Help to fill in the Cookiecutter prompts

While the cookiecutter-metron-sensor helps you to create and complete all of the Metron sensor configuration files, it does not do anything to explain what those prompts mean. You still need to read the documentation for this. However, to assist you in your efforts I’ll walk you through the configuration prompts and point you to the documentation, so you understand what and why you need to configure it.

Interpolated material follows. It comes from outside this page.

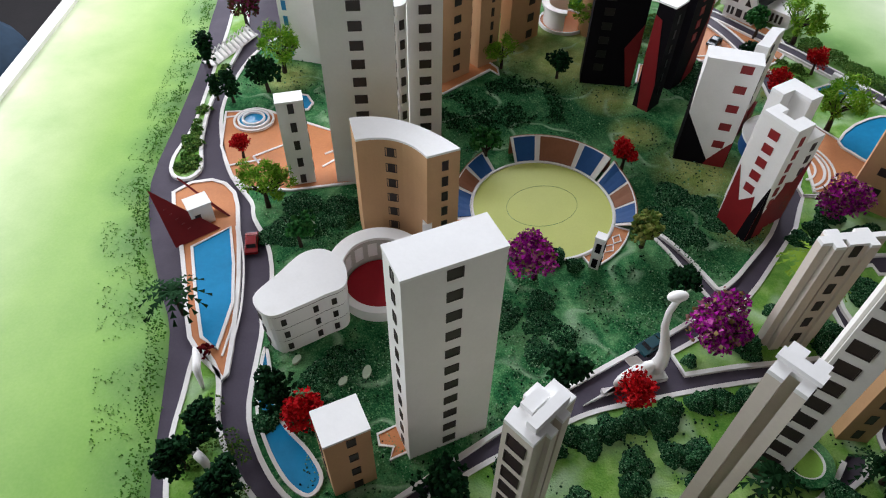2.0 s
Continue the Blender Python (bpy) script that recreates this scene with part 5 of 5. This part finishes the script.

  • sensor_name: This will be the name of the sensor in the Metron Management UI and determines the name of the parser Storm topology and the name of the Kafka consumer group.
  • index_name: The name Metron will use to store the result of the Metron processing pipeline in HDFS, Elastic Search or Apache Solr.
  • kafka_topic_name: This is the name of the Kafka topic the sensor parser will subscribe to.
  • kafka_number_partitions: The number of partitions of the Kafka topic above. It also determines the number of “ackers” and Storm “spouts” of the sensor parser topology. If you’re not sure it’s good to start with 2 and increase this number later on, if you see that the parser topology builds up lag. Check the Metron performance tuning guide for more information.
  • kafka_number_replicas: The number of replicas of the above Kafka topic. For data security and service availability reasons this should be 2 or 3.
  • storm_number_of_workers: The number of Storm workers you want to launch for the sensor parser topology. Each worker is it’s own JVM Linux process with memory assigned to it. All Storm processing units will be distributed over these workers. For availability reasons use 2 or more workers.
  • storm_parser_parallelism: This will affect how fast the sensor parser will be processing the incoming data stream. Per default cookiecutter sets it to your choice of kafka_number_partitions which as mentioned above affect the number of processing units reading the stream from Apache Kafka.
  • batch_indexing_size: This is the batch size written to HDFS per writer and should be determined based on the parallelism and the number of events per second your are dealing with. Again, refer to the performance tuning guide.
  • ra_indexing_size: Similar to batch_indexing_size, but for indexing to Elastic Search or Solr.
  • write_to_hdfs: Select true if you want to use the batch indexing capabilities to HDFS.
  • write_to_elastic_search: Select true if you want to use the random access indexing capabilities to Elastic Search.
  • write_to_solr: Select true if you want to use the random access indexing capabilities to Apache Solr.
  • write_to_hbase: Choose false if you want a “common” Metron pipeline [Parsing/Transforming] –> [Enrichment] –> [Indexing] –> [HDFS/Elastic/Solr]. Choose true if you want to onboard a stream ingest enrichment source [Parsing/Transforming] –> [HBase].
    shew_table: The HBase table name you want to write to in case you use write_to_hbase. You can ignore this and use the defaults in case you don’t.
    shew_cf: The HBase column family name you want to write to in case you write_to_hbase. You can ignore this and use the defaults in case you don’t.
    shew_key_columns: The name of the field you want to act as the lookup-key for you enrichment source in case you write_to_hbase. You can ignore this and use the defaults in case you don’t.
    shew_enrichment_type: The name of the enrichment to uniquely identify this, when you want to use this enrichment. It will be part of the lookup-key. Only important in case you write_to_hbase. You can ignore this and use the defaults in case you don’t.
  • parser_class_name: Select one of the possible parsers. Note: As all of these values, you can change that later in the Metron Management UI if you are using a custom parser or can’t find you parser in this list.
  • grok_pattern_label: Per default this is the sensor_name in upper case letters, but you might want to change this.
  • zookeeper_quorum: This is important for the deployment script so you can create a Kafka topic. If you deployed Metron using Ambari you’ll find this information in the Ambari UI.
  • elastic_user: Important for the deployment. If your Elastic Server does not use the X-Pack for security you can leave this field empty.
  • elastic_master: The URL to the Elastic Search Master server
  • metron_user: An admin user that has access to the Metron REST server
  • metron_rest: The URL to the Metron REST server.

Note: This cookiecutter-metron-sensor project is very young and work in progress to continuously add new features with time with the aim to make it even easier for a cyber security operator to master threat intelligence data flows.